All four men were smart and experienced. Two were founders of their companies; the others, highly successful career executives. But all of them were simply overwhelmed by the profound changes in technology, cost structures, business models, and markets disrupting the computer industry. And while I found no single explanation for what happened, I did see definite common themes. You will find them recurring again and again in the many stories of this book, both in the chapters devoted to individual companies and in the chapters describing the changing landscape and culture of the computer industry. The common threads are:
- Vision alone isn’t enough. The chief executives of DEC, HP, IBM, and Wang fully understood the implications and possibilities of the microprocessor, but still couldn’t adapt to it.

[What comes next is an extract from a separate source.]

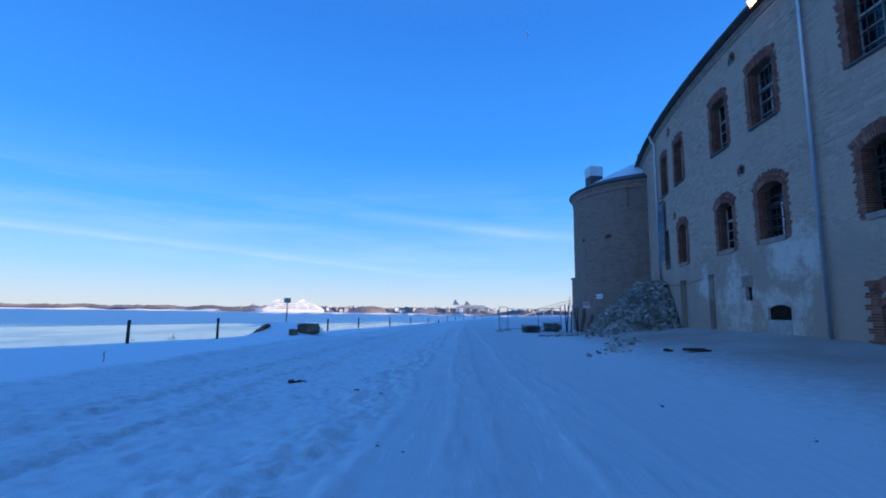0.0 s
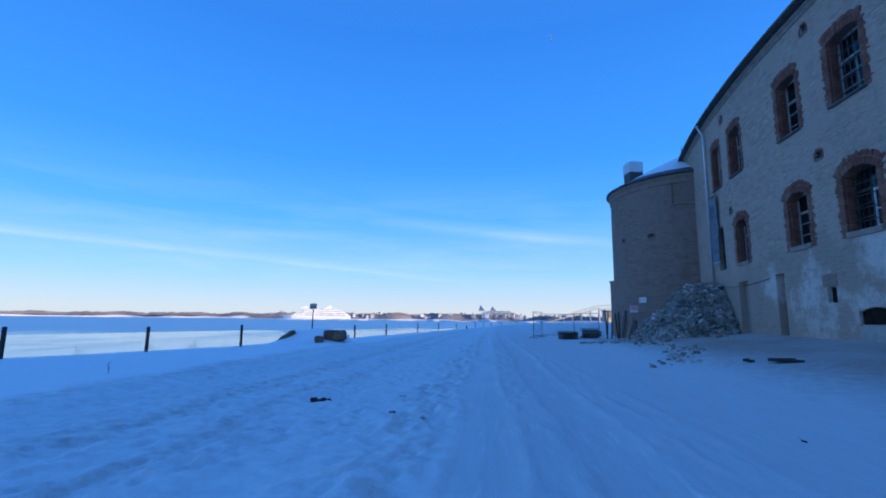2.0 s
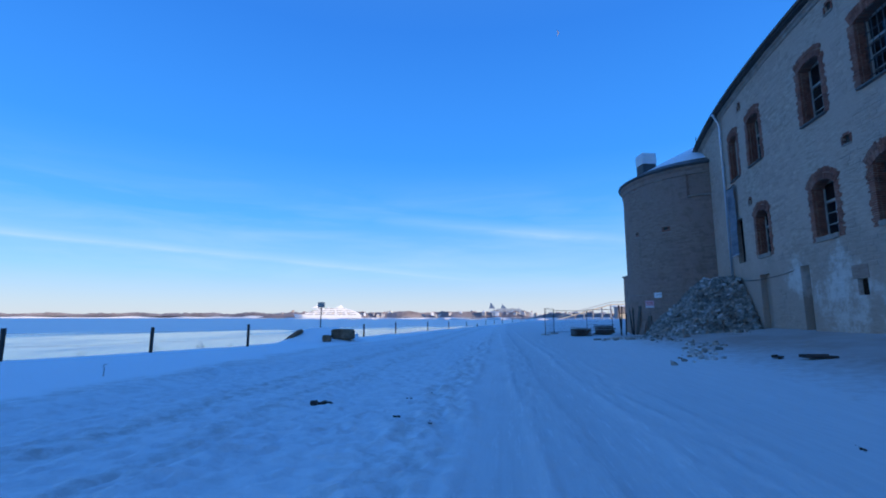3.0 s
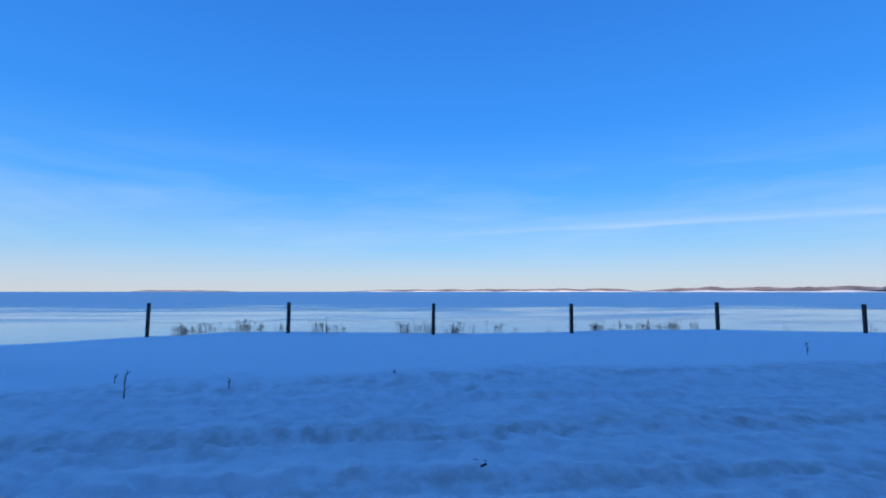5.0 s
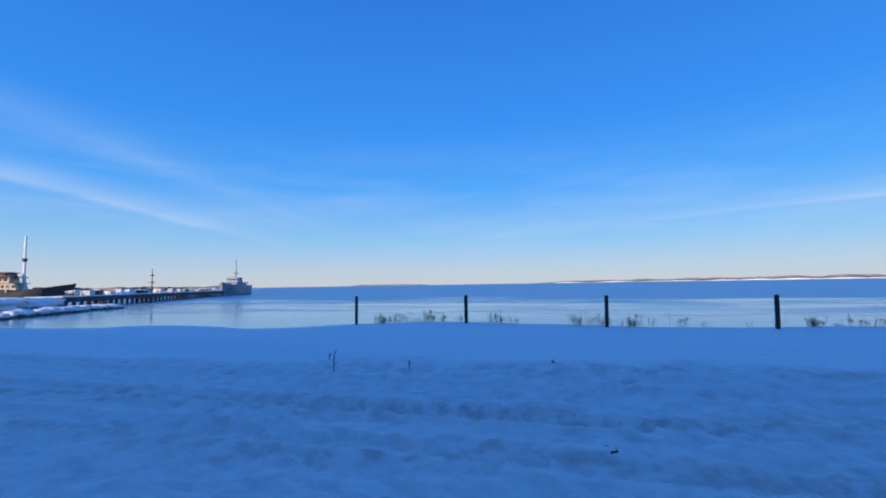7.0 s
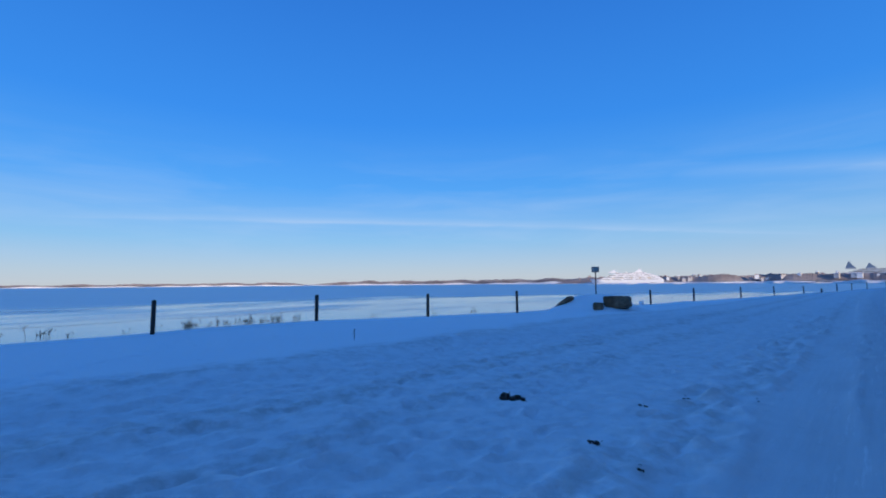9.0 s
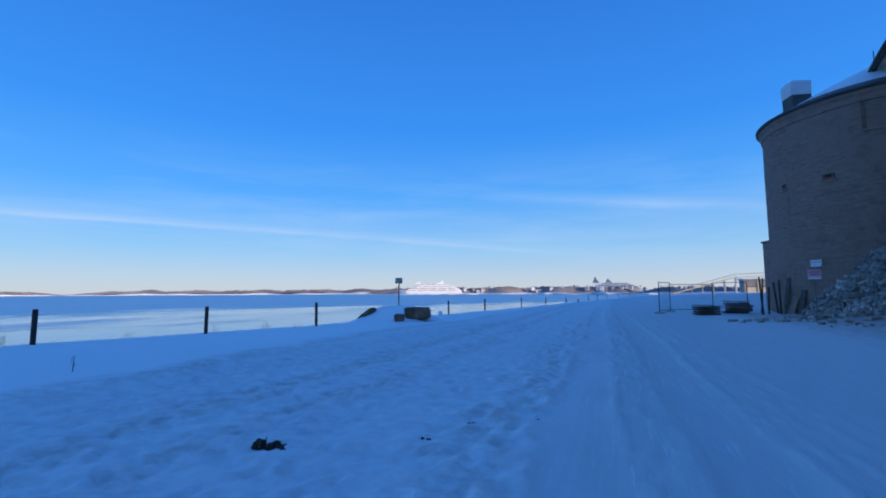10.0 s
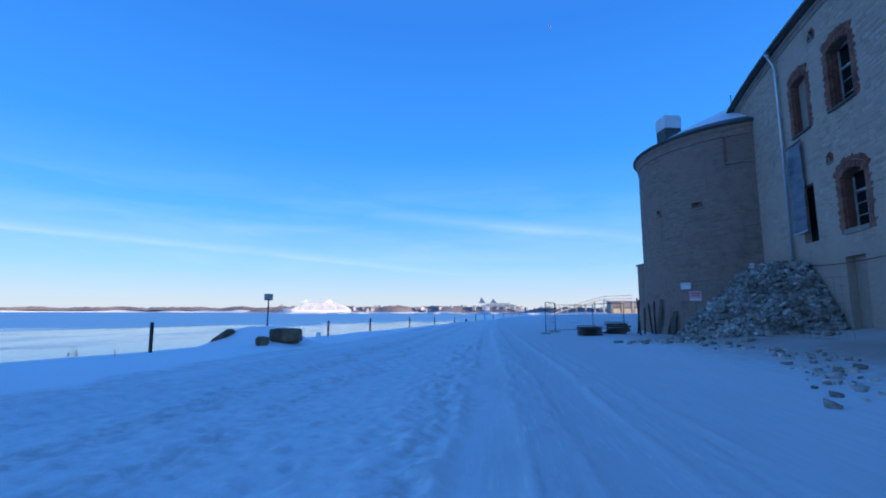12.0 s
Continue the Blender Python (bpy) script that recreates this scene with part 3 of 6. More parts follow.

- Competition can blind you. IBM’s intense struggle over mainframes with Fujitsu and Hitachi distracted all three companies from identifying the new breed of competitors, including Compaq and Sun. So did DEC’s continuing preoccupation with Data General and Wang, its neighbors in Massachusetts.

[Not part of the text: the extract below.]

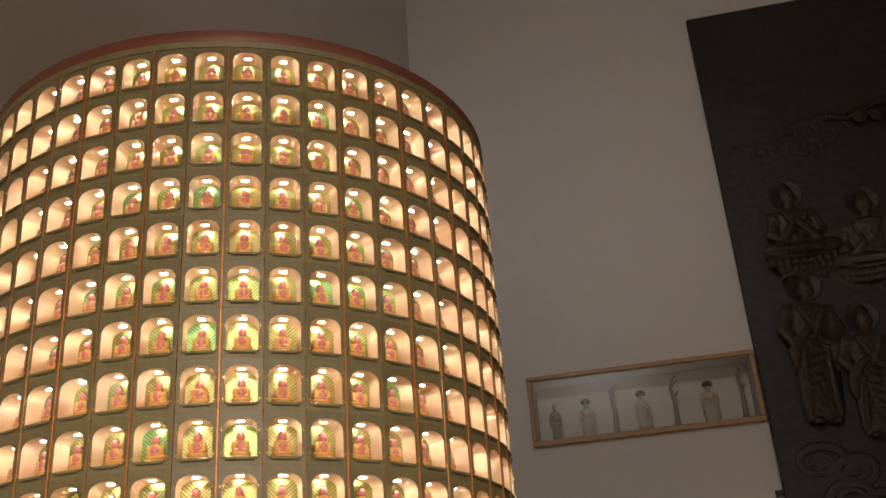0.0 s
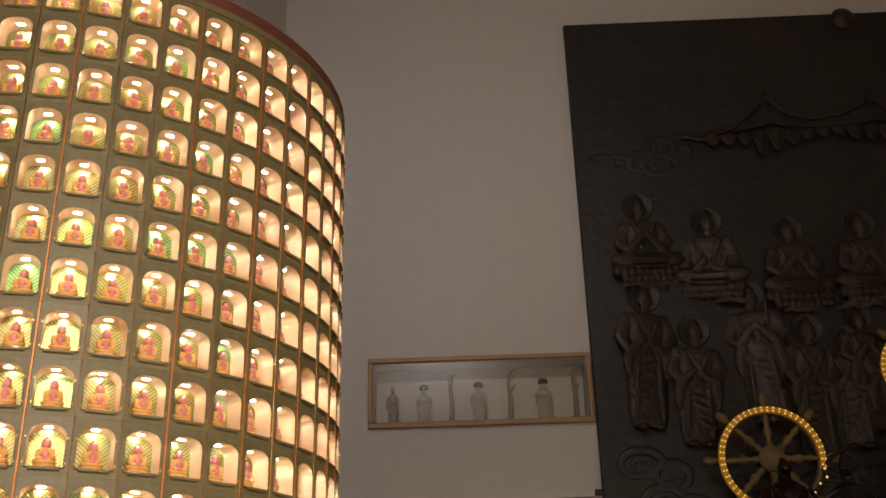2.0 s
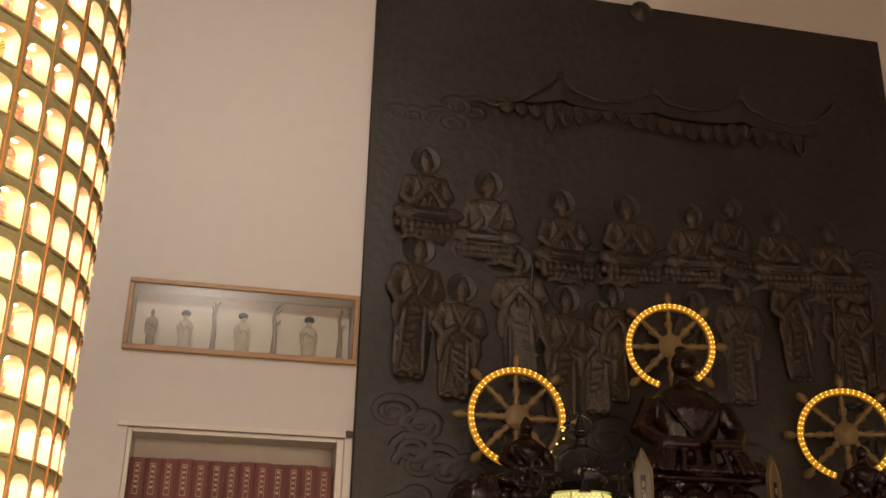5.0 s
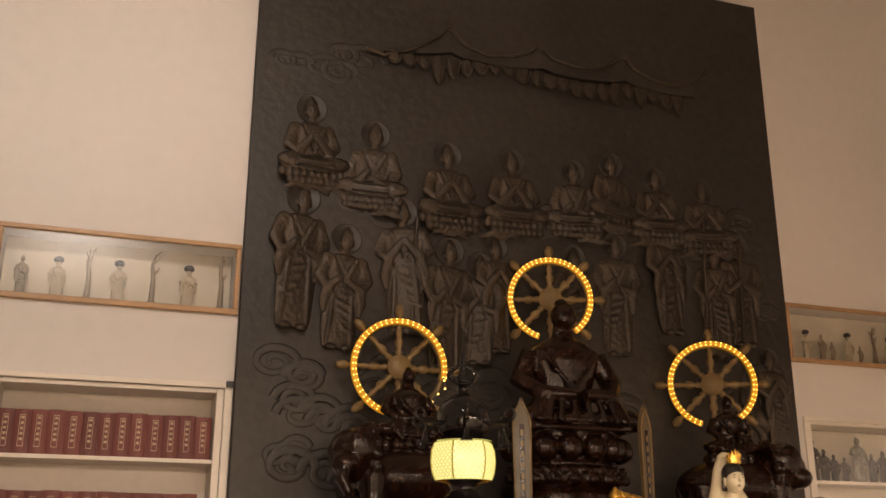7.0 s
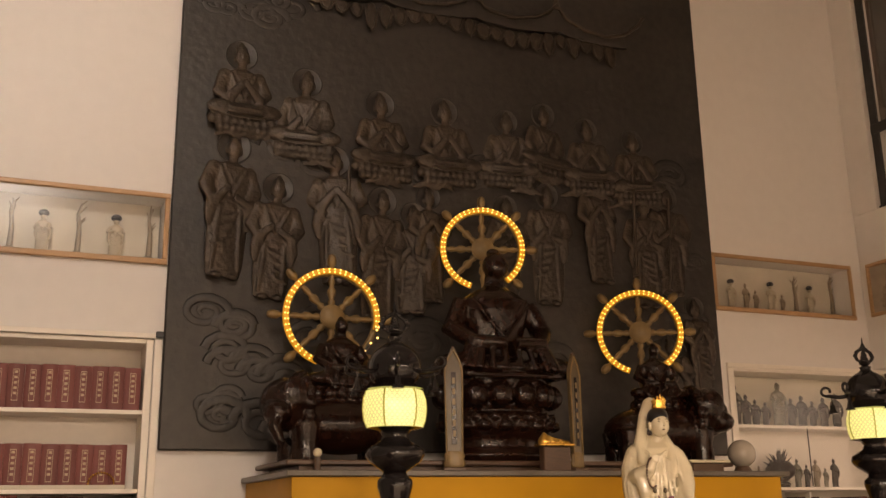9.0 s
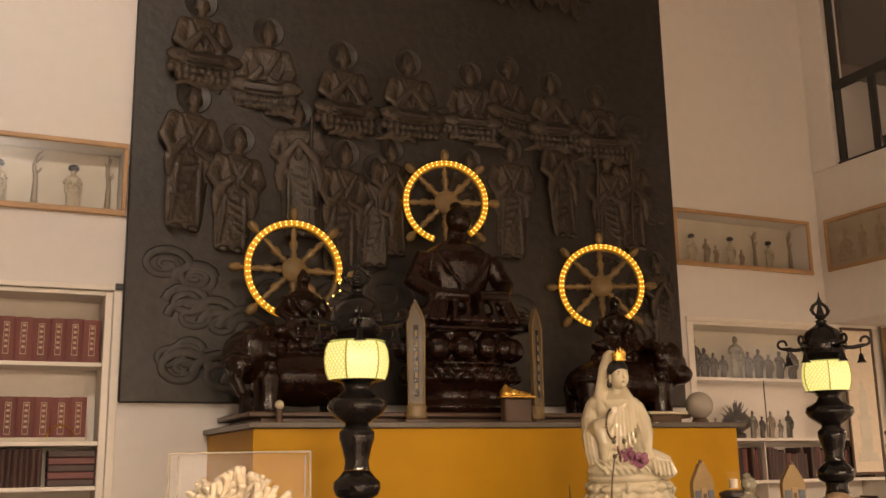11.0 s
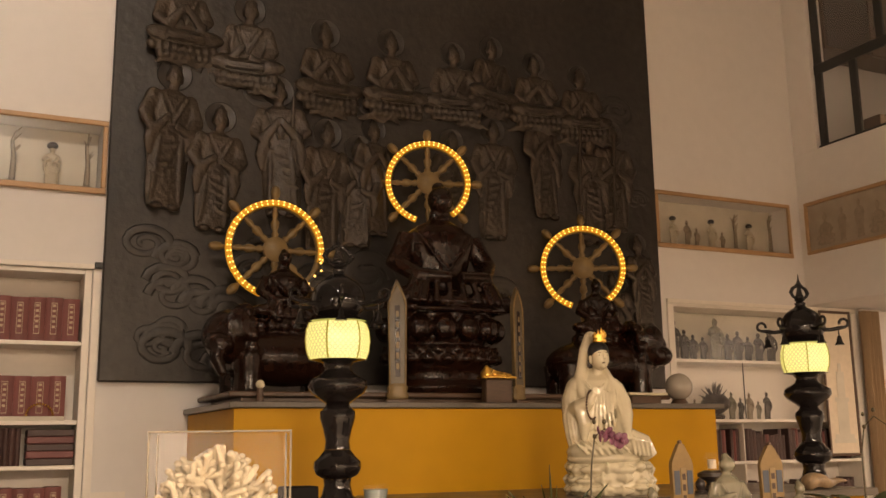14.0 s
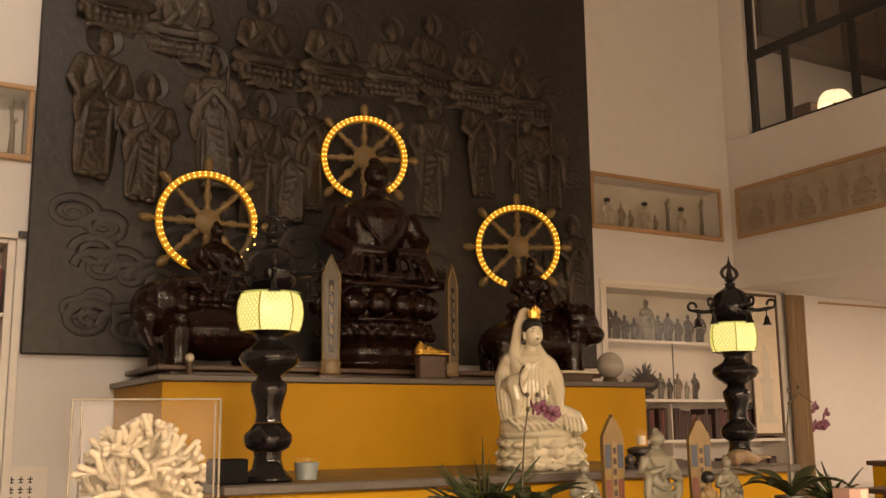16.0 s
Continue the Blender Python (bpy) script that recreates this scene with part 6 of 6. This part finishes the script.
def small_figure():
    s = Shape()
    s.lathe([(0.014, 0), (0.016, 0.003), (0.011, 0.0055)], 10, m=1, squash=(1, 0.7))
    s.ball((0, -0.001, 0.0085), (0.0145, 0.009, 0.0045), 10, 6, m=1)
    s.lathe([(0.0085, 0.007), (0.0078, 0.016), (0.0092, 0.0215), (0.003, 0.0255)], 10, m=1, squash=(1, 0.7))
    s.ball((0, 0.0035, 0.0165), (0.0055, 0.0045, 0.007), 8, 6, m=0)
    s.ball((0, 0.0055, 0.011), (0.006, 0.003, 0.003), 8, 5, m=0)
    s.ball((0, 0.0008, 0.0298), (0.0049, 0.005, 0.0058), 10, 8, m=0)
    s.ball((0, -0.0016, 0.0322), (0.0052, 0.0048, 0.0044), 10, 6, m=2)
    s.ball((0, -0.001, 0.0365), (0.0022, 0.0022, 0.0016), 7, 5, m=2)
    for e in (-1, 1):
        s.ball((0.0052 * e, 0.0, 0.0285), (0.0011, 0.0014, 0.0028), 6, 5, m=0)
        s.ball((0.0092 * e, 0.001, 0.0172), (0.0027, 0.0036, 0.0068), 7, 5, m=1)
        s.ball((0.0058 * e, 0.0055, 0.0115), (0.005, 0.003, 0.0022), 7, 5, m=1)
    return s


NICHE_MATS = [NICHE_PLATE, NICHE_WALL, SEAM, GOLD]
niche_plain = niche_shape(False).data("niche", NICHE_MATS)
niche_seam = niche_shape(True).data("niche", NICHE_MATS)
HAIR_RED = material("dark_red_painted_hair", (0.16, 0.035, 0.03), 0.4, grain=60, vary=0.1, bump=0.01)
figure_mesh = small_figure().data("figurine", [PINK, ROBE, HAIR_RED], 60)


def foil_shape():
    """An arched foil sheet that fills the niche's back."""
    pts = [(x * 0.975, z * 0.95) for x, z in arch_outline(CW * 0.775, -CH * 0.355, CH * 0.355)]
    n = len(pts)
    return Shape().add([(x, y, z) for y in (-0.0312, -0.0325) for x, z in pts], [tuple(range(n)), tuple(range(2 * n - 1, n - 1, -1))] + [((i + 1) % n, i, n + i, n + (i + 1) % n) for i in range(n)])


foil_mesh = foil_shape().data("foil", FOIL)
led_mesh = Shape().box(-0.0055, 0.0055, -0.018, -0.0135, CH * 0.342, CH * 0.352, 0.0004).data("lamp", LED)
TH0 = math.atan2(-TC[0], -TC[1]) + radians(1.48)
rest = Shape()
SEAMS = {-5, -3, -1, 2, 4, 6, 8}
for row in range(ROWS_N):
    z = ROW1_Z - PITCH_Z * row
    for col in range(-25, 26):
        th = TH0 - 2 * math.pi * col / COLS
        m = pose(TR * math.sin(th), TR * math.cos(th), z, 0, 0, -math.degrees(th))
        if -11 <= col <= 11:
            nb = part("niche", niche_seam if col in SEAMS else niche_plain, None, tower, at=m)
            part("figurine", figure_mesh, None, nb, "pink and yellow seated figurine", at=Matrix.Translation((0, -0.02, -CH * 0.345)) @ Matrix.Diagonal((1.12, 0.95, 1.16, 1)))
            part("foil", foil_mesh, None, nb, "holographic gold foil back")
            part("lamp", led_mesh, None, nb, "white lamp in the niche's top")
        else:
            cell = niche_shape(False)
            cell.take(foil_shape(), m=4)
            cell.take(Shape().box(-0.0055, 0.0055, -0.018, -0.0135, CH * 0.342, CH * 0.352, 0.0004), m=5)
            rest.take(cell, m)
tagged(part("far_niches", rest, NICHE_MATS + [FOIL, LED], tower, "niches on the tower's far side"), kind="stuff")
zt, zb = ROW1_Z + PITCH_Z * 0.5, ROW1_Z - PITCH_Z * (ROWS_N - 0.5)
part("drum", Shape().lathe([(TR - 0.056, 0.0), (TR - 0.056, zt)], 64), NICHE_PLATE, tower, "dark inner drum", smooth=40)
part("base", Shape().lathe([(TR + 0.05, 0.0), (TR + 0.05, 0.08), (TR + 0.012, 0.12), (TR + 0.004, zb - 0.05), (TR + 0.02, zb - 0.03), (TR + 0.02, zb - 0.002)], 64), COPPER, tower, "round red-brown base", smooth=40)
part("top_band", Shape().lathe([(TR - 0.05, zt + 0.001), (TR + 0.002, zt + 0.001), (TR + 0.004, zt + 0.012), (TR - 0.05, zt + 0.012)], 64), NICHE_PLATE, tower, "dark band over the top row", smooth=40)
part("cornice", Shape().lathe([(TR - 0.05, zt + 0.013), (TR + 0.001, zt + 0.013), (TR + 0.003, zt + 0.018), (TR + 0.003, zt + 0.036), (TR - 0.03, zt + 0.05), (0.02, zt + 0.06)], 64), COPPER, tower, "red-brown wooden cornice", smooth=40)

- Strong cultures can be a straitjacket. IBM didn’t fail because of Bill Gates’s negotiating skills or Microsoft’s brilliant programmers, but because the PC market was driven by consumers. IBM, totally focused on its large business customers, had no expertise in the consumer market and little interest in developing it.
- Cost structures can block change. DEC and Wang didn’t fail because of disruptive technology, but because they couldn’t adjust their business model to cut the costs of sales and R&D by ten to fifteen percent of revenues.
- Great sales organizations are often the crown jewels of successful companies. But they can also become the most powerful barrier against changes in product innovations or distribution models, however necessary.
- First movers can fail, too. The PC leaders in 1980 were Apple, Commodore, and Radio Shack. All used the microprocessor to pursue outdated business models and lost their lead positions to latecomers with better perspective.
- Forcing the retirement of a CEO can become an especially thorny issue when the CEO is a founder who has led the company’s early success. But a failure to force a timely change can ruin a company, as we’ll see at DEC and Wang but notably not at IBM.
Navigating through the storms of dislocative change requires exceptional leadership.
Especially since even the most experienced CEOs can actually be handicapped by their past successes. As Richard Foster points out in his fascinating book Innovation: The Attacker’s Advantage, leaders being challenged by disruptive competition tend to keep doing what previously made them successful. When steamships were outmoding sailing vessels, builders of clipper ships kept expanding their designs— until, in 1902, a seven-masted clipper ignominiously capsized and could be seen from passing steamers drifting upside down off the Scilly Islands near the southwestern tip of England.
In other words, almost any strategy an incumbent CEO can devise will be useless in the face of truly disruptive technology, because it begins a new game that demands a completely different business model and, equally, a different management discipline. That is where strategy meets its limit and leadership dominates. And that’s the message of this book.